There are plants from South and Central America, South Africa, the Atlantic Islands, and Australia and New Zealand. I loved the bottle brushes (Callistemon) and the New Zealand daisy bushes (olearias). There are several endangered species being grown at Logan – which shares a similar climate to that of New Zealand – among which is Olearias O.frostii, from Australia, under serious threat of extinction in the wild.
Another stuning star is the Argentinian shrub Polylepis australis, which thrives beside the west wall of the Lower Walled Garden. A member of the rose family, this plant also holds the woody flowering plant ‘high altitude record’ being reported up to 5,000m in the Andes. It is noteworthy for its dramatic flaking red-brown papery bark and is not to be missed. (pictured left)
There is so much to discover in the Walled Garden that to do justice to any visit you should set aside a day, morning for the Walled Garden and afternoon for the Woodland. We didn’t get time to do justice to the delights of the Woodland Garden which has a Gunnera Bog, (picture below) an area of Australasian collections, A Tasmanian section (which is under development) and a Chilean section.
One of Logan’s most important functions is conservation and around 120 of the species cultivated at Logan are threatened in the wild. Among the most endangered are the beautiful Rhododendron edgeworthii, the purple-flowered leguminous bush Chordospartium stevensonii and as already mentioned the Australian daisy bush Olearia frostii.
In addition, Richard and his team have a rolling programme of refurbishment and this includes the reconstruction every ten years or so of the peat walls. It was the McDoualls who first developed the practice of growing plants on peat walls. The practice uses blocks of freshly cut peat back filled with a peaty loam mixture which creates a specialized environment in order to grow dwarf lime-hating plants from montane regions.
Currently work is taking place to regenerate the rock gully area and an area by the Bistro offers the opportunity to enjoy some local gems native to the Galloway coastline, which are labelled as ‘Local Heroes’ and include the oyster plant (Mertensia maritime), the sea holly (Eryngium maritimum) and other rare species whose only foothold in Scotland is believed to be at the nearby Mull of Galloway.

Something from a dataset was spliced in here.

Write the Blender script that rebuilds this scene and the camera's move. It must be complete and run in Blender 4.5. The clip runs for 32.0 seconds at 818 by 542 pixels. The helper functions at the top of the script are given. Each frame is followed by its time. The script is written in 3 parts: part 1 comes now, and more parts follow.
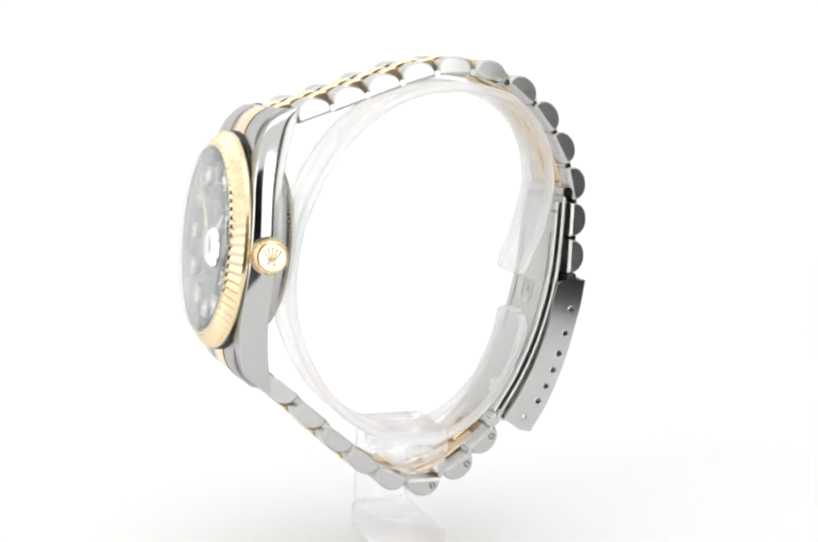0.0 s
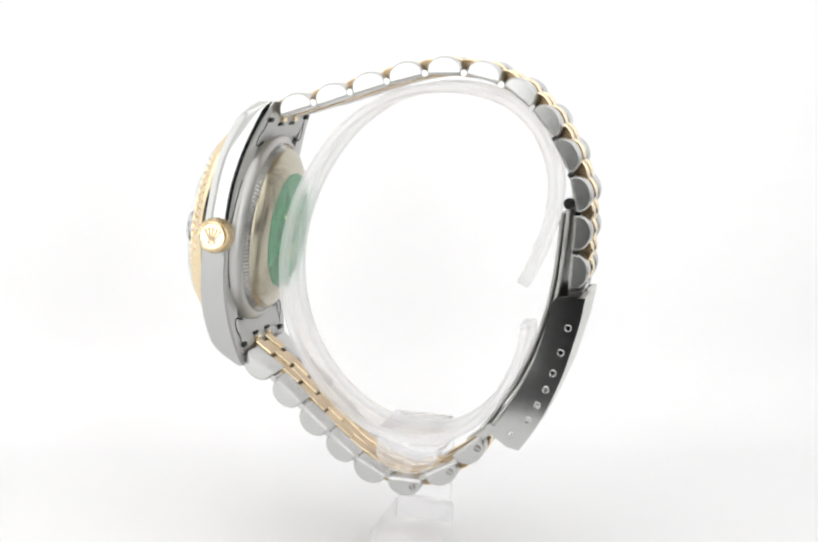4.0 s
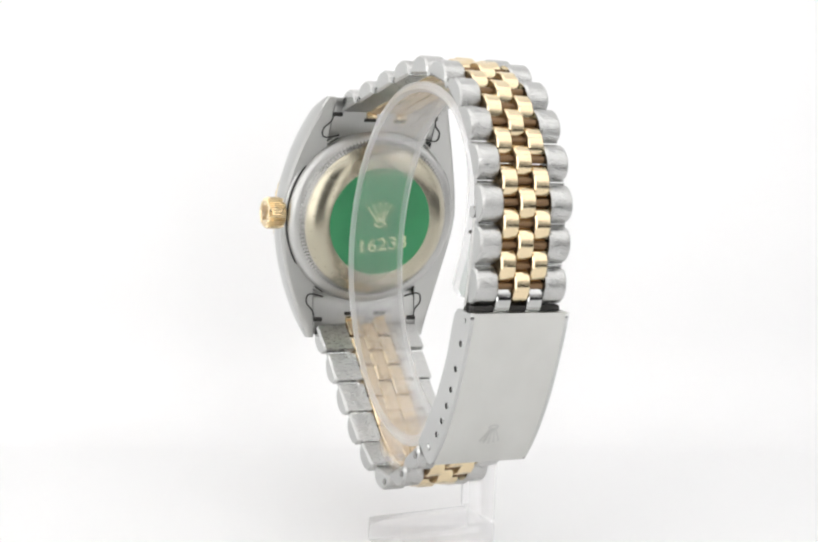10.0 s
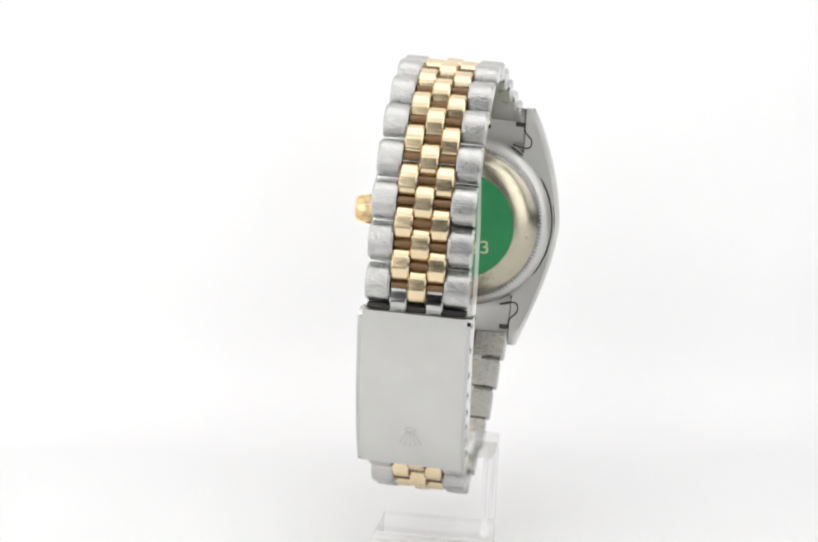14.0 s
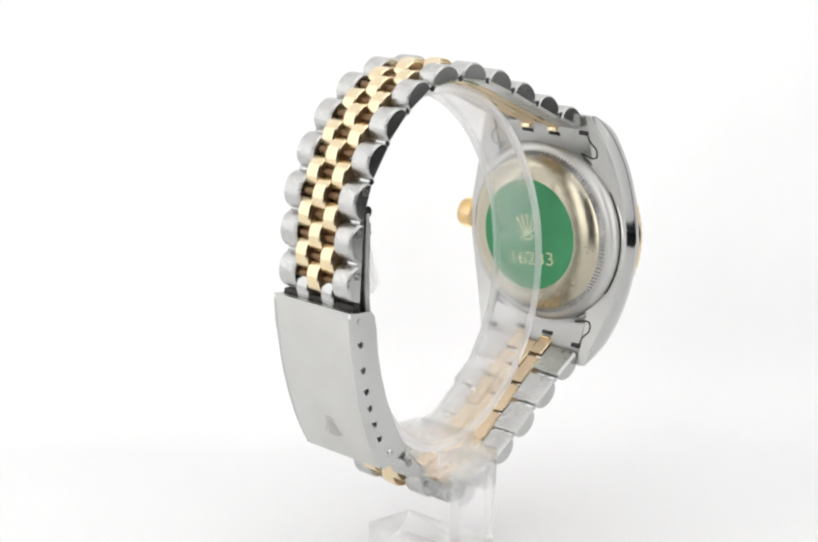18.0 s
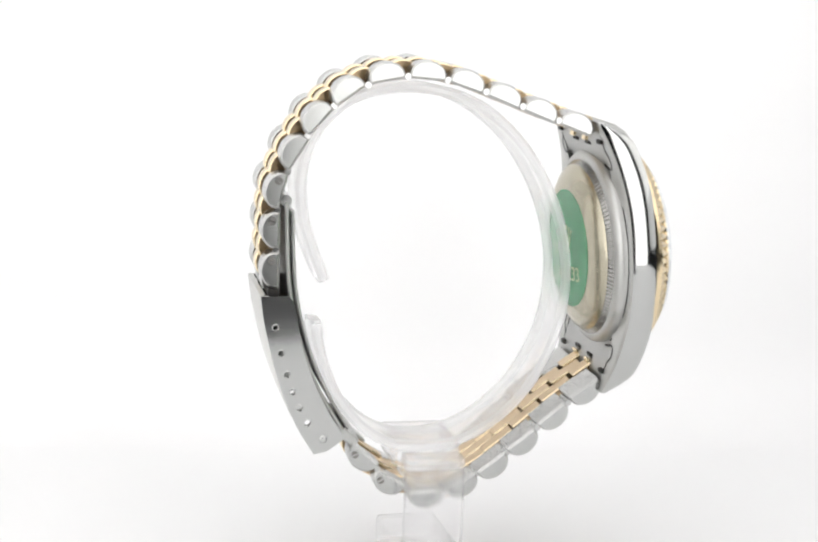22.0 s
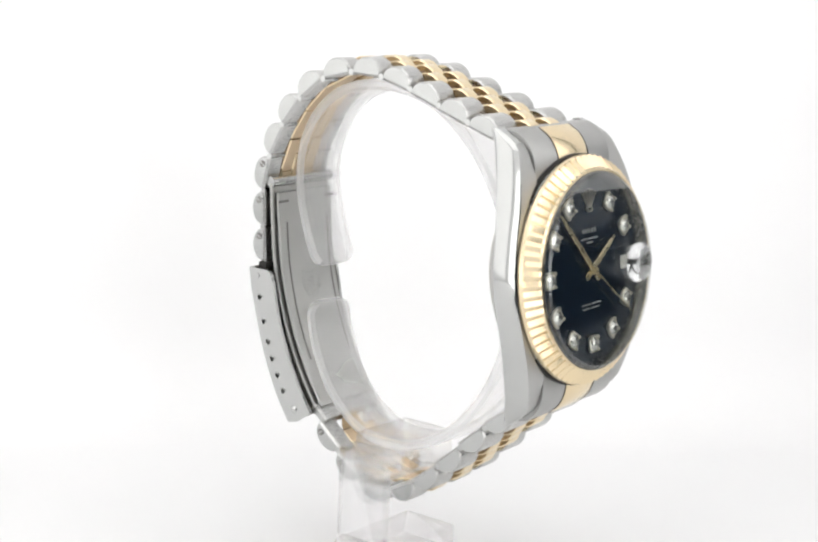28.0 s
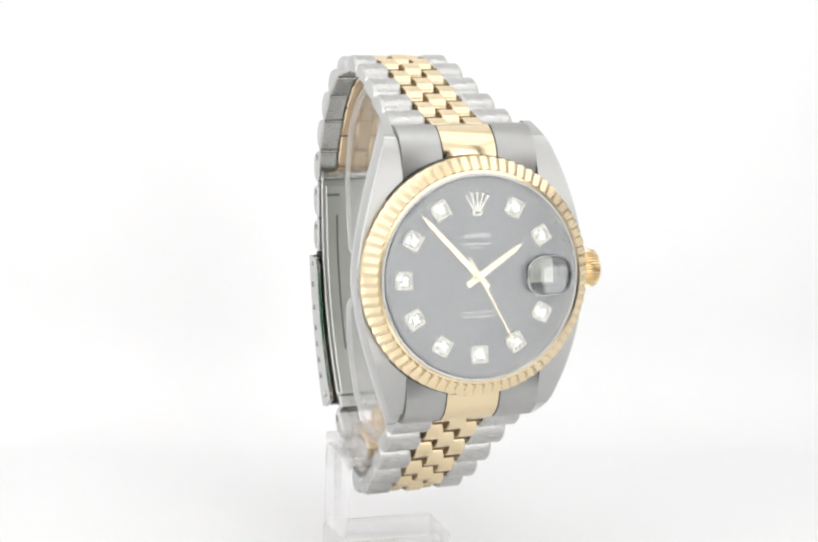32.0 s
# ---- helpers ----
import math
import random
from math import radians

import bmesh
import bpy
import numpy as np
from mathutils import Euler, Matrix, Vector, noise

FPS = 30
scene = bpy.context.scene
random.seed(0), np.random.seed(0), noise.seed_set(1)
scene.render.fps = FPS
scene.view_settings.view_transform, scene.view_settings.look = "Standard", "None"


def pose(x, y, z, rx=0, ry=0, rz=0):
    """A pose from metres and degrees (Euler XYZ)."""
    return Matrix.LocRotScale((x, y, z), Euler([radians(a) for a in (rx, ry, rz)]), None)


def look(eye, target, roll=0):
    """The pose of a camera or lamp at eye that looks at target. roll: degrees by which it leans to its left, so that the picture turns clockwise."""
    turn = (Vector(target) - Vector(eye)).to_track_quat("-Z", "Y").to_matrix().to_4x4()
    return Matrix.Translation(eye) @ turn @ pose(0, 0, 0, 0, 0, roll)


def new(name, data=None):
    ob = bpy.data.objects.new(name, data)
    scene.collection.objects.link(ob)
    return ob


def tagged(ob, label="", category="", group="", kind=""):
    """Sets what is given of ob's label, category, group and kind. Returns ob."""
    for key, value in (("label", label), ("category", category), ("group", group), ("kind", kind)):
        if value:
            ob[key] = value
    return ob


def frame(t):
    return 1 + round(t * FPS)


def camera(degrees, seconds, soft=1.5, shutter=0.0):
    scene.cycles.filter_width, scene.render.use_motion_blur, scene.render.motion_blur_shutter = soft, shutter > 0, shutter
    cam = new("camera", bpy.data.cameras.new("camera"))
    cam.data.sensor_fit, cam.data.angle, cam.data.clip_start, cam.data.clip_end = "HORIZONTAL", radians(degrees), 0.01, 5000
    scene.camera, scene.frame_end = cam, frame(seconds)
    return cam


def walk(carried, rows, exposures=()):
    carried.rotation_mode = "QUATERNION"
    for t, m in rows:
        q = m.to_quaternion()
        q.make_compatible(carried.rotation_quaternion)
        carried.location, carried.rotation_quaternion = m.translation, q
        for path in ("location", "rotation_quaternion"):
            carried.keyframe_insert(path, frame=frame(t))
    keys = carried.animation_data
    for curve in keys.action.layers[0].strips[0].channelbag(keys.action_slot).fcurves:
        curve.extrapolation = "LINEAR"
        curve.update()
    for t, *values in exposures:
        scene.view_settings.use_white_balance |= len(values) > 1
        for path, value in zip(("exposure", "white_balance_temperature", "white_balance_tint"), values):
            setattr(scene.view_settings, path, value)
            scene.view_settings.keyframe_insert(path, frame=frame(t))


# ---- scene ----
# A two-tone wristwatch turns on a clear display stand inside a white photo tent.
U = 0.0011          # one model millimetre in metres
D = 222 * U         # camera to the turning axis
FLOOR = -48.4       # floor below the watch's own origin, model mm
EYE = Vector((0, -D, (35.62 - FLOOR) * U))
yaw, tilt = radians(-0.466), radians(10.04)
ahead = Vector((math.cos(tilt) * math.sin(yaw), math.cos(tilt) * math.cos(yaw), -math.sin(tilt)))
cam = camera(31.15, 32.0, soft=2.3)
walk(cam, [(0, look(EYE, EYE + ahead, 2.43)), (32, look(EYE, EYE + ahead, 2.43))], [(0, 0.35), (1.5, 0.35), (3, 0.23), (32, 0.22)])


def turn(t):
    """Turn of the display about the upright axis at t seconds, degrees."""
    knots = (0, 4.5, 8, 12, 16.5, 21, 26.5, 32)
    drift = (0, -0.72, -0.71, -0.81, -0.43, -0.44, -1.25, 0)
    return -8.529 * t + float(np.interp(t, knots, drift))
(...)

Projects are ongoing as Richard explained: “In the next few months our latest exciting development , a new victorian conservatory will come to fruition. It will house a collection of plants from South Africa rarely seen growing in the UK. These will include Proteas, Tree Heathers, a pelargonium collection and tender S African bulbs. It will probably be the first ‘all green’ greenhouse in the UK.”
The garden is open daily from March to October, has an excellent Potting Shed Bistro/cafe area, well-stocked and interesting shop, a discovery centre and a range of activities and events throughout the season.
Logan Botanic Garden is really a must-see for anyone who loves gardening as not only will both the amateur and expert find much to educate, inform and enjoy, the unique experience of this tropical paradise is not to be missed. As Richard points out: “Logan is a garden for all to enjoy. Whether you are into plants, music, art or history Logan has plenty to offer. In recent years many new improvements have taken place. If you haven’t visited recently you may be missing out”
Logan is located 14 miles south of Stranraer in the Rhins of Galloway and yes it might be a bit off the beaten track but as I said at the beginning it is always worth going the extra mile to see and experience something special and believe me Logan is special.
My thanks to Richard for an enjoyable, informative and exciting tour of Logan, I will certainly be back to discover the delights of the Woodland Garden and once again experience the very special atmosphere of a very special garden.